Task goal: Keep to the lines between the one holding "scene.collection.objects.link(made[o])" and the one holding "q.make_compatible(carried.rotation_quaternion)", inclusive, and write them out exactly.

-- START --

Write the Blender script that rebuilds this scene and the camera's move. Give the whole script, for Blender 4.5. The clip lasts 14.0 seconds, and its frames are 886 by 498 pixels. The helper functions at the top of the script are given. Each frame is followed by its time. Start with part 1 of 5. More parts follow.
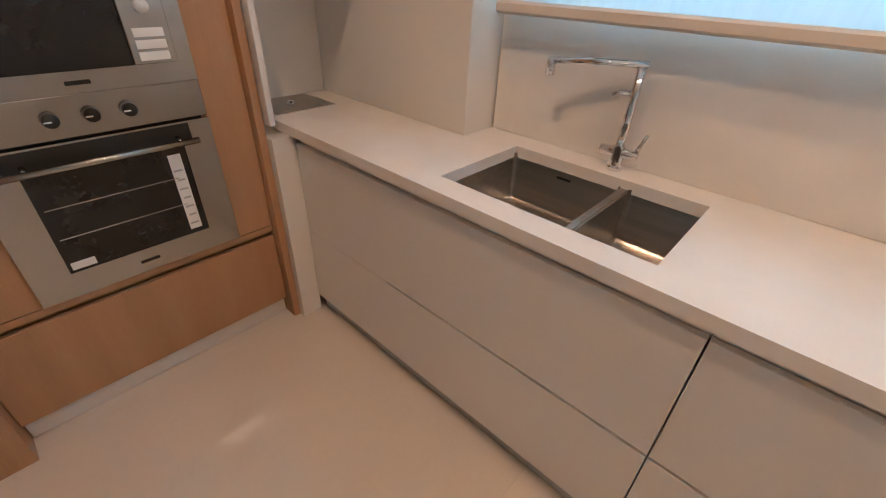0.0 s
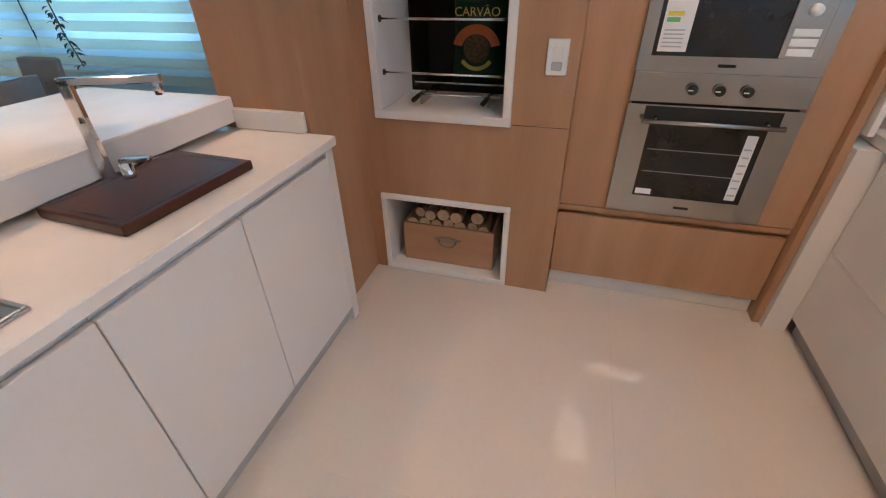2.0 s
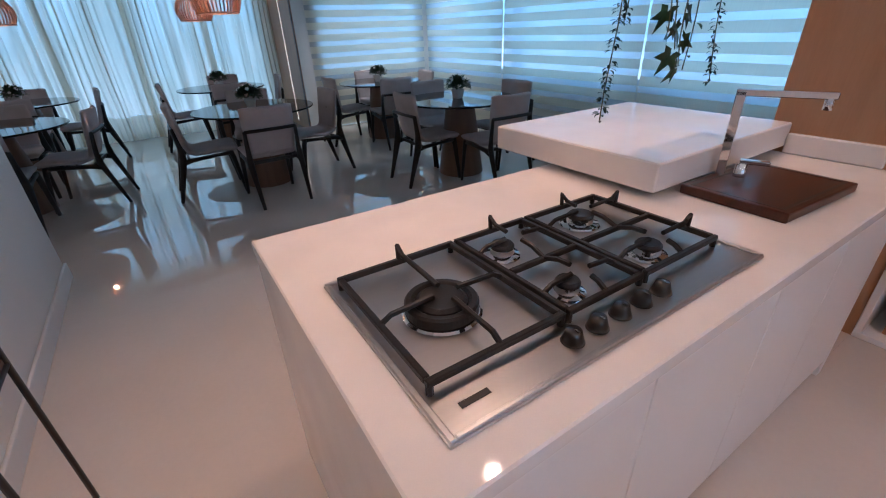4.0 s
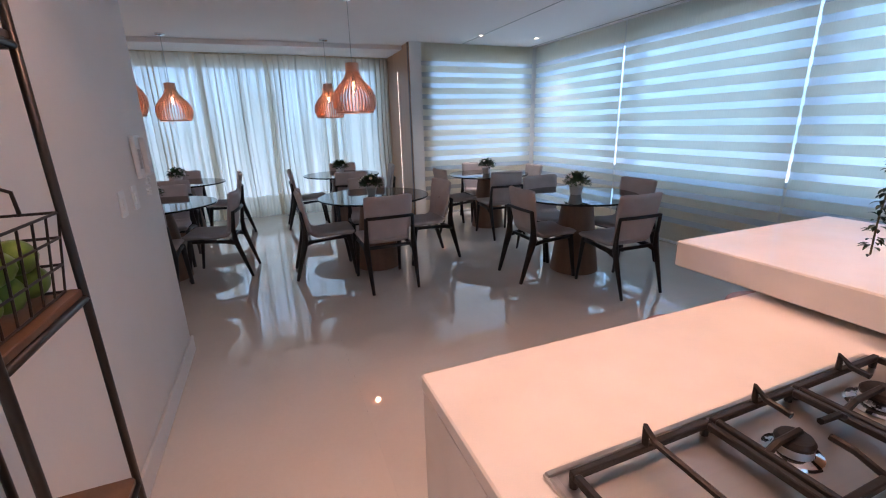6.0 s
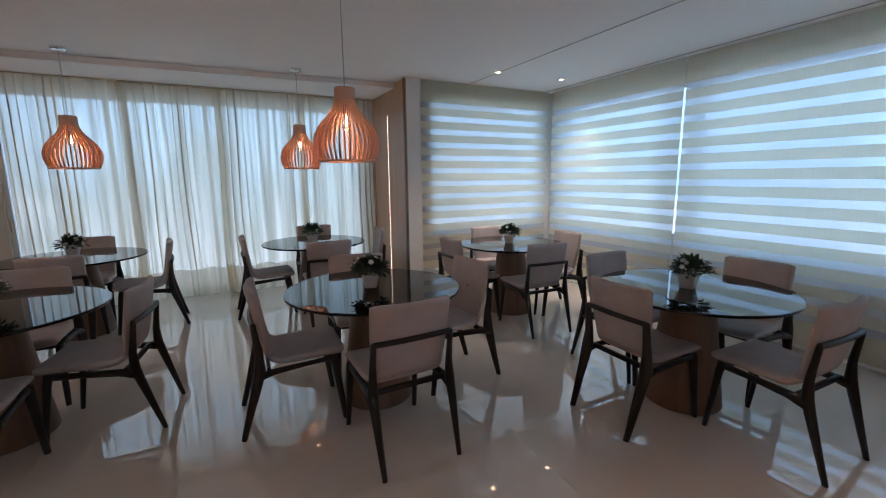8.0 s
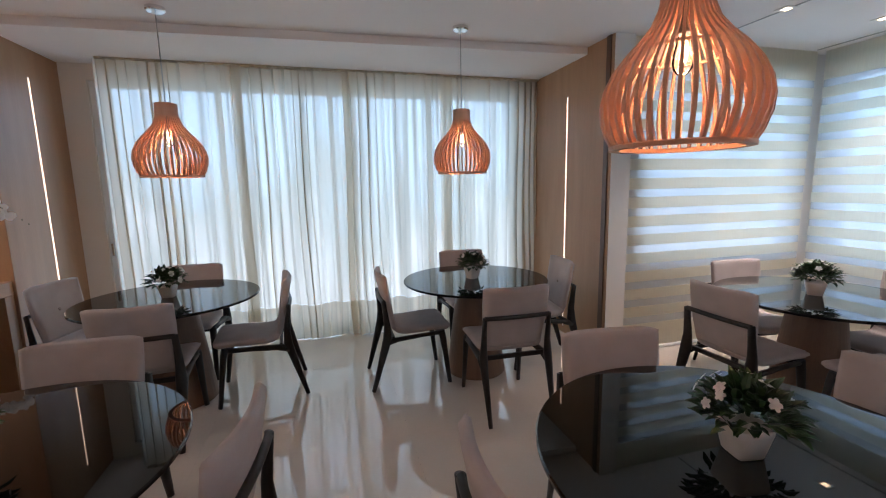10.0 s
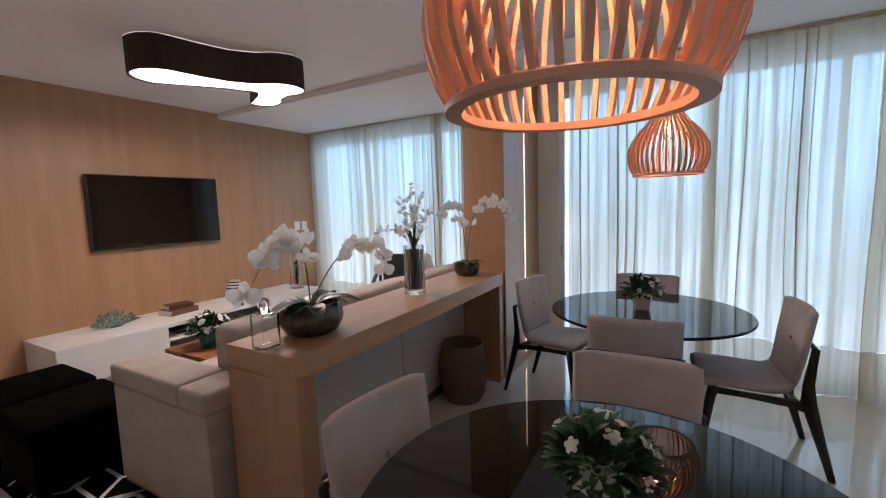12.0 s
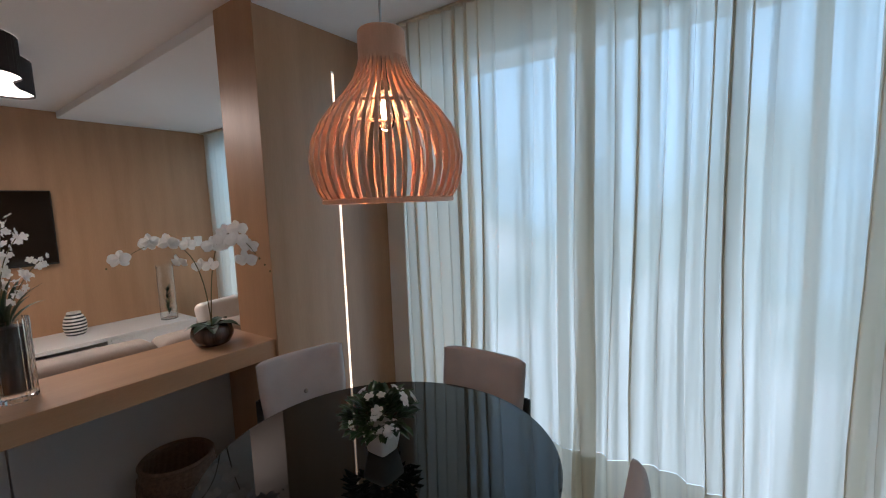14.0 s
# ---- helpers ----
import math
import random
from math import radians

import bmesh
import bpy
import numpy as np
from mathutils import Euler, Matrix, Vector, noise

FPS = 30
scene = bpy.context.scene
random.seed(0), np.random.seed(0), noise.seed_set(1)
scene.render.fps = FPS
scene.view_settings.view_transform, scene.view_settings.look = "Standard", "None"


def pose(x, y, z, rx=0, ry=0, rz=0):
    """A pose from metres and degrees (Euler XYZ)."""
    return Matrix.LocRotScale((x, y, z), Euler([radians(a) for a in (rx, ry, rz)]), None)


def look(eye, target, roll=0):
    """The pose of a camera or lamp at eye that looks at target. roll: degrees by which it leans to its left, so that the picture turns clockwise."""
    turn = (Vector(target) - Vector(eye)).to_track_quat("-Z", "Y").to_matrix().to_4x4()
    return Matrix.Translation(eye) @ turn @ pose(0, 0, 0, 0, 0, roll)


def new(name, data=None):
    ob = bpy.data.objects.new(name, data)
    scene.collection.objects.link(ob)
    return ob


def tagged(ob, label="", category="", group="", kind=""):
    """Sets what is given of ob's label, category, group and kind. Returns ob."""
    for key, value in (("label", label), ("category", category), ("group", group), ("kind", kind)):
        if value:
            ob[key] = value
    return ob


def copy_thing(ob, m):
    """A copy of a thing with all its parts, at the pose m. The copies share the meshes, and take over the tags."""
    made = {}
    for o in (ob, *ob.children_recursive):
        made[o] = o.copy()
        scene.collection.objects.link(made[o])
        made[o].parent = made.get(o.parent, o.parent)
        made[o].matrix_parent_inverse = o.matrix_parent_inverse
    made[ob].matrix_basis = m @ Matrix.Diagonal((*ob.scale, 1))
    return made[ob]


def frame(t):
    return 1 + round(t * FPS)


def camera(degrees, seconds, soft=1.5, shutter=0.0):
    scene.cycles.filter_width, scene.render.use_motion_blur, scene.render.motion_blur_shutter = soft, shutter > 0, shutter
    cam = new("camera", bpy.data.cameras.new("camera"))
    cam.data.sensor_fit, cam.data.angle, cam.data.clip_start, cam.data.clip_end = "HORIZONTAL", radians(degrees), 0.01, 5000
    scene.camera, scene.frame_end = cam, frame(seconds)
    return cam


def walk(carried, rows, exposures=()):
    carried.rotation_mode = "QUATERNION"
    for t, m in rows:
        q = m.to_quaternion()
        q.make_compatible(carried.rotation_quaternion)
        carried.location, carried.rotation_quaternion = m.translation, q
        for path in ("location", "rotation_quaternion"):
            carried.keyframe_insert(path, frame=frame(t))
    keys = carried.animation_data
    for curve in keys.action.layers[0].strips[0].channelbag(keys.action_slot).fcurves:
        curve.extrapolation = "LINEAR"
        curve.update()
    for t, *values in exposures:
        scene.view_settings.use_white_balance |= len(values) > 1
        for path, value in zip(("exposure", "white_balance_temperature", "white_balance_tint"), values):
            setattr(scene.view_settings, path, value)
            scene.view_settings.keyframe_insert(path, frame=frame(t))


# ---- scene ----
# ---------- camera ----------
cam = camera(92.7, 14.0, soft=1.1)
PATH = [
    (0, (0.399, 0.645, 1.393), (-0.712, 1.897, 0.299), 2.6),
    (0.5, (0.589, 0.37, 1.405), (-0.876, 1.115, 0.266), 2.6),
    (1, (0.685, 0.35, 1.4), (-0.957, 0.45, 0.264), 1.2),
    (1.5, (0.658, 0.401, 1.426), (-0.974, 0.14, 0.299), -0.8),
    (2, (0.725, 0.352, 1.417), (-0.867, -0.145, 0.313), -1.2),
    (2.5, (0.912, 0.208, 1.399), (-0.587, -0.569, 0.327), -1.4),
    (3, (1.107, 0.05, 1.385), (-0.249, -1.001, 0.357), -1.8),
    (3.5, (1.312, -0.18, 1.394), (0.152, -1.486, 0.421), -2.3),
    (3.7, (1.398, -0.216, 1.399), (0.339, -1.613, 0.437), -2.4),
    (5.9, (1.609, -0.543, 1.451), (0.859, -2.445, 0.786), -1.8),
    (6, (1.614, -0.605, 1.452), (0.852, -2.522, 0.847), -1.5),
    (6.5, (1.633, -1.041, 1.458), (0.84, -2.99, 1.015), -1.1),
    (7, (1.512, -1.417, 1.482), (0.705, -3.364, 1.059), -1.3),
    (7.2, (1.481, -1.579, 1.482), (0.64, -3.516, 1.077), -1.2),
    (9.5, (1.485, -3.784, 1.481), (0.449, -5.64, 1.153), -0.3),
    (10, (1.717, -4.181, 1.497), (1.156, -6.233, 1.183), -1.1),
    (10.5, (2.063, -4.36, 1.487), (2.129, -6.491, 1.208), -1.8),
    (11, (2.408, -4.468, 1.468), (2.985, -6.524, 1.205), -1.9),
    (11.5, (2.692, -4.563, 1.459), (3.586, -6.504, 1.223), -1.8),
    (12, (2.61, -4.595, 1.458), (3.67, -6.453, 1.237), -1.8),
    (12.5, (2.314, -4.818, 1.457), (3.554, -6.562, 1.253), -1.9),
    (13, (2.061, -5.32, 1.46), (3.348, -7.031, 1.26), -2.1),
    (13.5, (1.875, -5.96, 1.533), (3.152, -7.679, 1.329), -2.1),
    (14, (1.850, -6.530, 1.583), (3.004, -8.150, 1.372), -2.1),
]
walk(cam, [(t, look(eye, target, roll)) for t, eye, target, roll in PATH],
     [(0.0, 0.8, 5780, 0), (0.7, 1.1, 5620, -1), (1.5, 1.2, 5200, -5), (3.0, 0.82, 4950, 2), (3.7, 0.75, 4900, 7),
      (6.0, 1.12, 5700, 22), (7.0, 0.85, 5900, 18), (9.5, 1.18, 6600, 25), (10.0, 1.25, 6450, 24), (10.5, 1.25, 6350, 24), (12.0, 1.23, 6050, 21), (13.0, 1.17, 6200, 19), (14.0, 0.85, 6050, 17)])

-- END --

Answer to the task:
        scene.collection.objects.link(made[o])
        made[o].parent = made.get(o.parent, o.parent)
        made[o].matrix_parent_inverse = o.matrix_parent_inverse
    made[ob].matrix_basis = m @ Matrix.Diagonal((*ob.scale, 1))
    return made[ob]


def frame(t):
    return 1 + round(t * FPS)


def camera(degrees, seconds, soft=1.5, shutter=0.0):
    scene.cycles.filter_width, scene.render.use_motion_blur, scene.render.motion_blur_shutter = soft, shutter > 0, shutter
    cam = new("camera", bpy.data.cameras.new("camera"))
    cam.data.sensor_fit, cam.data.angle, cam.data.clip_start, cam.data.clip_end = "HORIZONTAL", radians(degrees), 0.01, 5000
    scene.camera, scene.frame_end = cam, frame(seconds)
    return cam


def walk(carried, rows, exposures=()):
    carried.rotation_mode = "QUATERNION"
    for t, m in rows:
        q = m.to_quaternion()
        q.make_compatible(carried.rotation_quaternion)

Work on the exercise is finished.